** REQUEST **
Write out every line of the material as it stands, apart from the pictures.
[BEGIN DATASET SECTION]
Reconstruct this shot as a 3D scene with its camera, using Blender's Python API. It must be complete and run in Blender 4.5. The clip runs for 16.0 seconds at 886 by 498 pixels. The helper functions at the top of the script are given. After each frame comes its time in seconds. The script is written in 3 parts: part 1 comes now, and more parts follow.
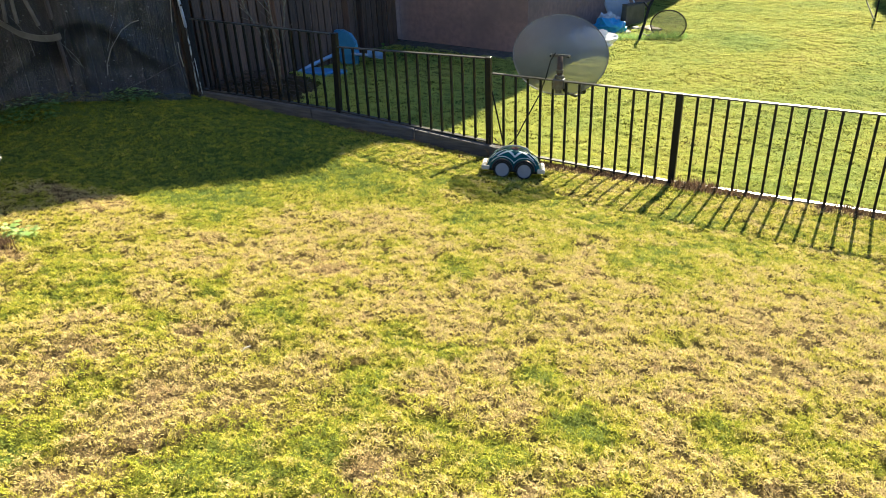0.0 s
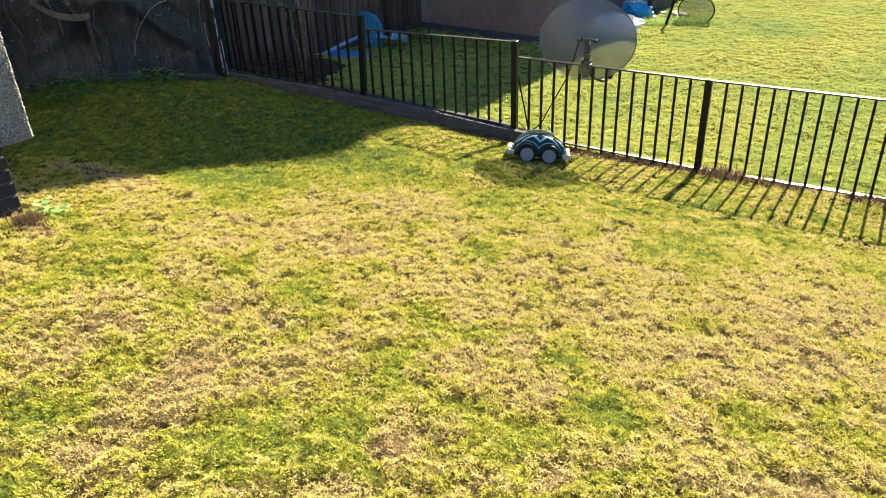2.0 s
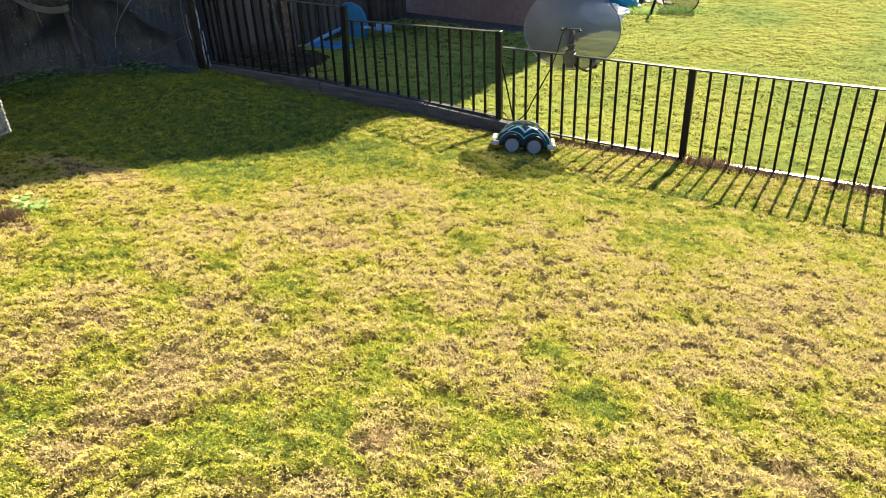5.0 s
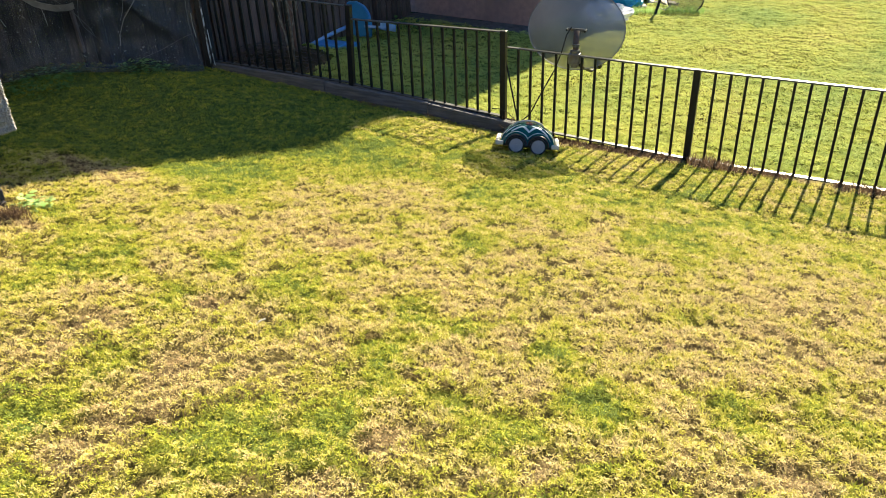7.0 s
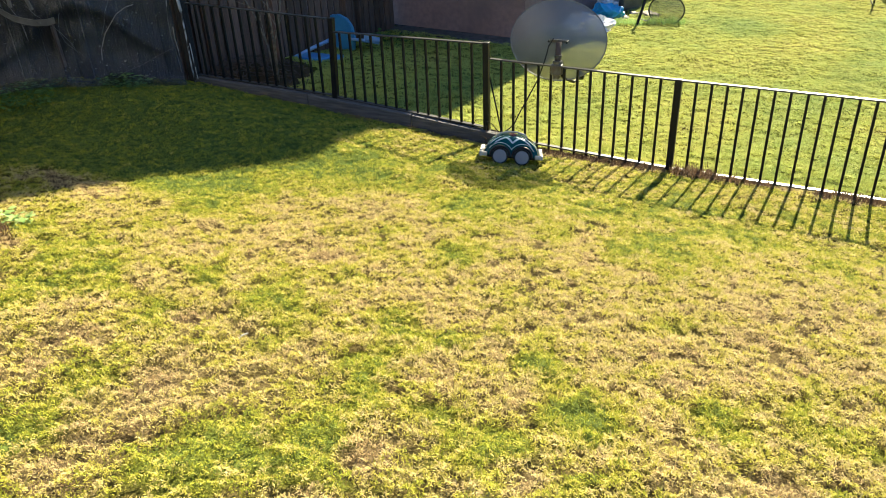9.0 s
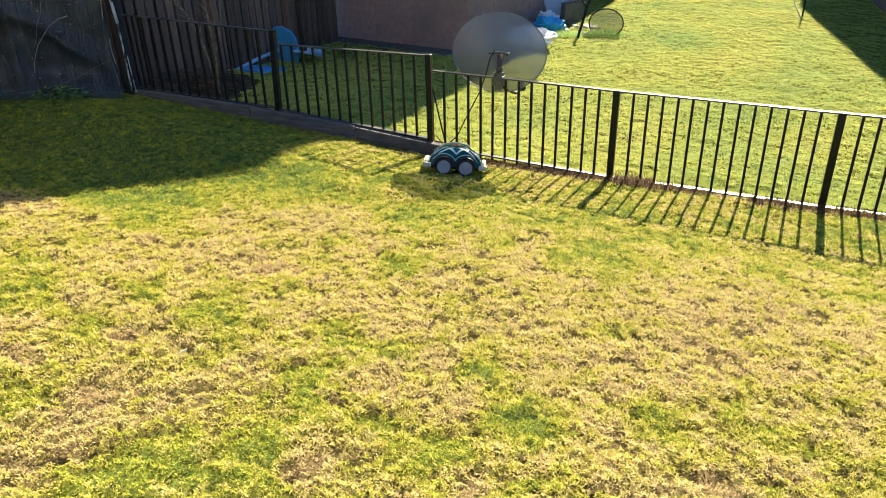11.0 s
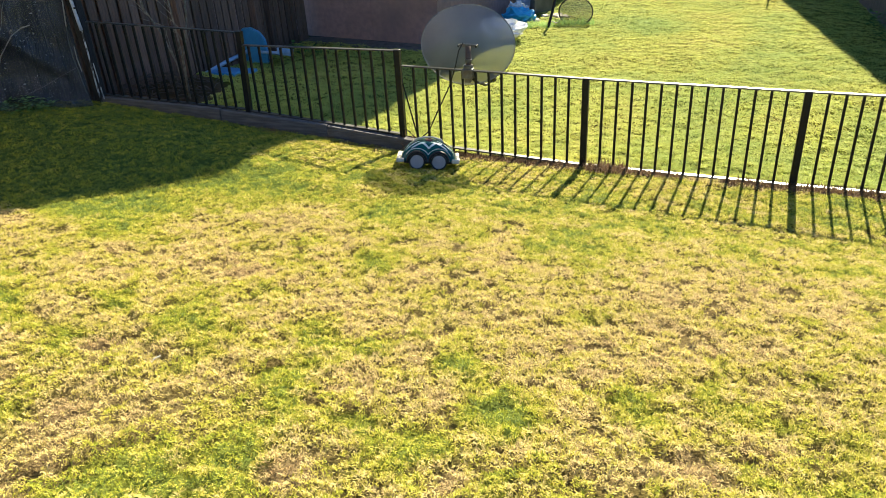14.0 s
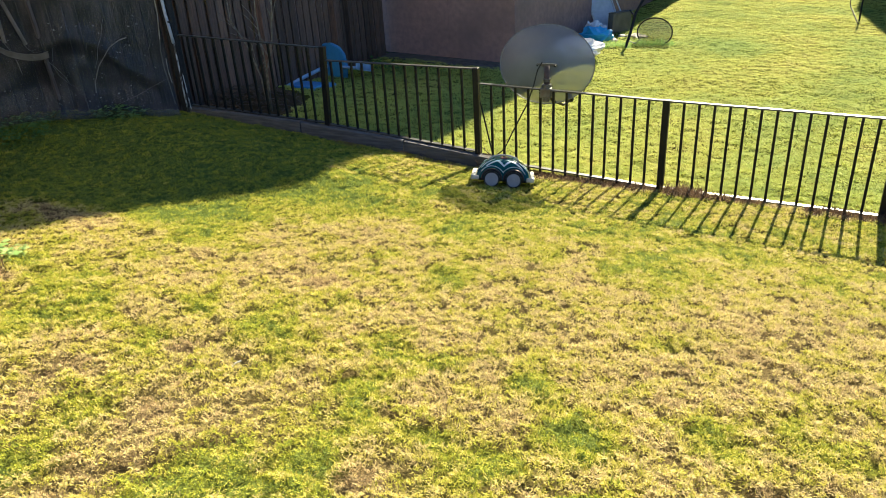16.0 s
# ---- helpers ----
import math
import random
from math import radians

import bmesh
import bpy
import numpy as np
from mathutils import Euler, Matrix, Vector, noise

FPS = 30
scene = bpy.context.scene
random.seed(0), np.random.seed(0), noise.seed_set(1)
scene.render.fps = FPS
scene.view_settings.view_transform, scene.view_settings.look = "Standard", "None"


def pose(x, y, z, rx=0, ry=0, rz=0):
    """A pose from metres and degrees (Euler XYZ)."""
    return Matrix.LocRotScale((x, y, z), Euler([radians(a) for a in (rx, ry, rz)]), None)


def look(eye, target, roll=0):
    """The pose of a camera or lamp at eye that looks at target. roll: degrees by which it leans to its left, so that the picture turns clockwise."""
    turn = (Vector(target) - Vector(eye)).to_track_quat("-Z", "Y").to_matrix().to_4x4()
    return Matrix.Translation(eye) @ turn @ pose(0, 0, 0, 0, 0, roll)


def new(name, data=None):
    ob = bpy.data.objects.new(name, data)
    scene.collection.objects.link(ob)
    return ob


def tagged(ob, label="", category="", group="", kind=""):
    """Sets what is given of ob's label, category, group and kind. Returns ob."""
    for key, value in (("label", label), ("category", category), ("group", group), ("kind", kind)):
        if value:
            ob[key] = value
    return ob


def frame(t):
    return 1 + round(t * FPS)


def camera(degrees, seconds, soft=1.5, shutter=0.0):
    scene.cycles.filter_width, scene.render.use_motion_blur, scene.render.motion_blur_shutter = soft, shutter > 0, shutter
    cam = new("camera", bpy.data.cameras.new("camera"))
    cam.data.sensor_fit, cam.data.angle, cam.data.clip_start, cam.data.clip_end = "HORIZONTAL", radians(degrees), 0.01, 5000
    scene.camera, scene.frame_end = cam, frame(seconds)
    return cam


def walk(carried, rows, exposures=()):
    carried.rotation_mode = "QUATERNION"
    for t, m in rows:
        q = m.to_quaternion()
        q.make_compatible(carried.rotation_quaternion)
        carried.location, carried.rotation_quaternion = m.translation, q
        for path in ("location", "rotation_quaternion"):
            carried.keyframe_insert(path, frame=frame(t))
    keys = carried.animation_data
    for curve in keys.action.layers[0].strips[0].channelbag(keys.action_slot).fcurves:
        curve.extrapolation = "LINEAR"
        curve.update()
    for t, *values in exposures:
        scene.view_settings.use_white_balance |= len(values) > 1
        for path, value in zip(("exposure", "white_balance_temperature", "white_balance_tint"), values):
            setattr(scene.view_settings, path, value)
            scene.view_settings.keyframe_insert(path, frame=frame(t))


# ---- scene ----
[END DATASET SECTION]
** OUTPUT FOR THIS TASK **
Reconstruct this shot as a 3D scene with its camera, using Blender's Python API. It must be complete and run in Blender 4.5. The clip runs for 16.0 seconds at 886 by 498 pixels. The helper functions at the top of the script are given. After each frame comes its time in seconds. The script is written in 3 parts: part 1 comes now, and more parts follow.
0.0 s
2.0 s
5.0 s
7.0 s
9.0 s
11.0 s
14.0 s
16.0 s
# ---- helpers ----
import math
import random
from math import radians

import bmesh
import bpy
import numpy as np
from mathutils import Euler, Matrix, Vector, noise

FPS = 30
scene = bpy.context.scene
random.seed(0), np.random.seed(0), noise.seed_set(1)
scene.render.fps = FPS
scene.view_settings.view_transform, scene.view_settings.look = "Standard", "None"


def pose(x, y, z, rx=0, ry=0, rz=0):
    """A pose from metres and degrees (Euler XYZ)."""
    return Matrix.LocRotScale((x, y, z), Euler([radians(a) for a in (rx, ry, rz)]), None)


def look(eye, target, roll=0):
    """The pose of a camera or lamp at eye that looks at target. roll: degrees by which it leans to its left, so that the picture turns clockwise."""
    turn = (Vector(target) - Vector(eye)).to_track_quat("-Z", "Y").to_matrix().to_4x4()
    return Matrix.Translation(eye) @ turn @ pose(0, 0, 0, 0, 0, roll)


def new(name, data=None):
    ob = bpy.data.objects.new(name, data)
    scene.collection.objects.link(ob)
    return ob


def tagged(ob, label="", category="", group="", kind=""):
    """Sets what is given of ob's label, category, group and kind. Returns ob."""
    for key, value in (("label", label), ("category", category), ("group", group), ("kind", kind)):
        if value:
            ob[key] = value
    return ob


def frame(t):
    return 1 + round(t * FPS)


def camera(degrees, seconds, soft=1.5, shutter=0.0):
    scene.cycles.filter_width, scene.render.use_motion_blur, scene.render.motion_blur_shutter = soft, shutter > 0, shutter
    cam = new("camera", bpy.data.cameras.new("camera"))
    cam.data.sensor_fit, cam.data.angle, cam.data.clip_start, cam.data.clip_end = "HORIZONTAL", radians(degrees), 0.01, 5000
    scene.camera, scene.frame_end = cam, frame(seconds)
    return cam


def walk(carried, rows, exposures=()):
    carried.rotation_mode = "QUATERNION"
    for t, m in rows:
        q = m.to_quaternion()
        q.make_compatible(carried.rotation_quaternion)
        carried.location, carried.rotation_quaternion = m.translation, q
        for path in ("location", "rotation_quaternion"):
            carried.keyframe_insert(path, frame=frame(t))
    keys = carried.animation_data
    for curve in keys.action.layers[0].strips[0].channelbag(keys.action_slot).fcurves:
        curve.extrapolation = "LINEAR"
        curve.update()
    for t, *values in exposures:
        scene.view_settings.use_white_balance |= len(values) > 1
        for path, value in zip(("exposure", "white_balance_temperature", "white_balance_tint"), values):
            setattr(scene.view_settings, path, value)
            scene.view_settings.keyframe_insert(path, frame=frame(t))


# ---- scene ----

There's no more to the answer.